The text of the script here is clear enough: It's a funny little character moment, one that helps us both understand Ted and Fred's relationship and also Fred's behavior elsewhere in the film. He's straightforward and to the point; not guileless, exactly, but also not an ironist. When he explains why he joined the Navy a bit earlier in the film, saying, "And then there is all the fighting for freedom, defending democracy, ‘shining city on the hill' stuff, which as you know, I really buy," we buy that he buys it. Fred's text is plain but no less amusing or intriguing as a result.
But, naturally, there's a subtext to Fred and Ted's discussion of subtext.
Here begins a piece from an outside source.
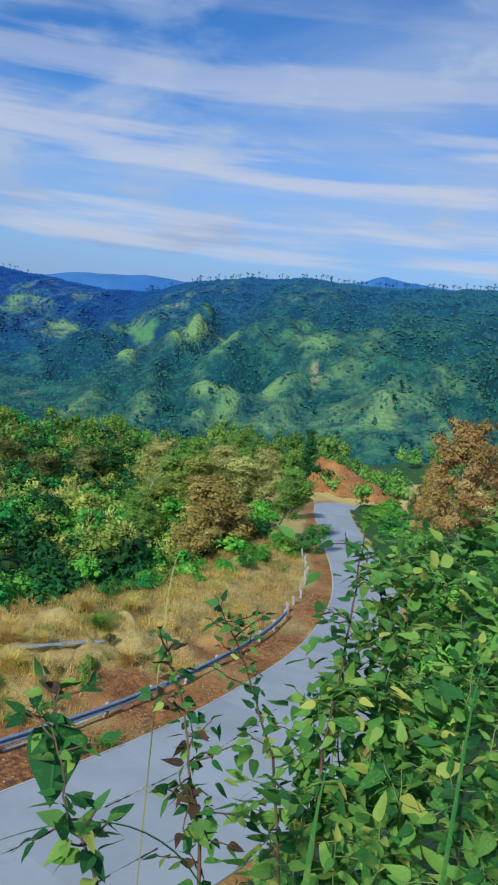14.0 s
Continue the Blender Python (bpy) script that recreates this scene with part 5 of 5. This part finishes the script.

More than any other line in the film, it reads like a comment aimed at critics and at Stillman's fellow artists, a reminder that the obvious reading of a work is just as important—more important, really—than the intuited reading or the guessed-at, hinted-at meaning. This is true and wise. Where we run into trouble is when artists and their corporate handlers mistake subtext for text—or when they think we're simply too stupid to glean the appropriate message in any subtle way.
Consider, for instance, Logan. It's bad enough that writer/director James Mangold cribbed a key scene from the classic western Shane—not once, but twice—in order to trick critics into squealing about how This Is Not Just A Comic Movie, Guys, Actually It Is A Western (cue Ron Howard voice: "It isn't"). More annoyingly, Logan takes the subtext of Wolverine's (Hugh Jackman) internal struggle—between his domesticated side (which wants something like a family to fight and die for) and his feral side (which wants nothing more than to serve as a weapon, to claw and kill and maim and murder)—and turns it into the literal text of the film, having Logan square off against a mindless, murderous clone over the film's last third.
Or take a moment to ponder Kong: Skull Island, a remarkably dull retread of the Great Ape's story that features some of the most ham-handed dialogue in recent memory. Of special note is Brie Larson's blank-eyed nothing of a character informing her fellow characters that, actually, she's an "ANTI-war photographer" after one of them calls her a war photographer. Or the line in which a soldier grimly informs the audience—and I'm paraphrasing here, I wasn't able to get the gem down in my notebook quite in time—that sometimes when you go looking for an enemy you make an enemy. Not only is this life lesson the diametric opposite of deep and interesting, it's also so obviously the point of the film that expressing the theme in a line of dialogue feels like a slap in the face of the audience. You can't help but come away from the theater thinking "Man, they really think we're idiots."
Which brings me to Beauty and the Beast.
I won't bother with a lengthy recap of this old-as-time tale since Beauty and the Beast‘s broad strokes are well known; as a refresher, local beauty Belle (Emma Watson) submits to living with a prince-turned-Beast (Dan Stevens), who, along with his loyal servants, suffers under the spell of an enchantress that will only be lifted if he can find true love. More interesting than the film is the intrigue and angst surrounding it. You may remember the kerfuffle a few weeks back about the film's director, Bill Condon, hyping the "exclusively gay moment" in Disney's latest soulless cash grab. Condon was referring to the trials and tribulations of LeFou (Josh Gad), the manservant of Gaston (Luke Evans). The "exclusively gay moment" comes at the end of the film during a huge dance scene in which partners are exchanged and LeFou switches from dancing with a woman to dancing with a man.
That's it. That's the "exclusively gay moment." It's also the final, crushing death of subtext.
I mean, look, Gad's performance wasn't exactly subtle. On the contrary, it's borderline minstrelsy. He's practically slathered in pinkface, mincing across the screen while he effeminately tosses his head and rolls his eyes, swooning at the muscular Gaston and informing ladies with a catty sneer that they have no shot with the war hero. Gad was already perilously close to turning the subtext of the original cartoon LeFou—who was, at the least, enamored of Gaston in ways that suggested more than a bromance—into "what's above the subtext," as Fred might put it. I'm not sure we really needed Condon to get out on the interview circuit and scream to the high heavens "LEFOU IS SUPER GAY YOU GUYS."
Of course, we don't really need anything about this completely unnecessary live-action retread of a beloved Disney classic. Indeed, we need rather less of it: at two hours, it's 50 percent longer than the original cartoon, and you really feel the bloat. The additional musical numbers are drab, the backstory added to Belle and her father Maurice's (Kevin Kline) flight from Paris is mundane, and the amplified conflict between Gaston and Maurice feels both unwarranted and utterly manufactured. The film practically plods along, hitting the same beats as the original with little of the joy or wonder.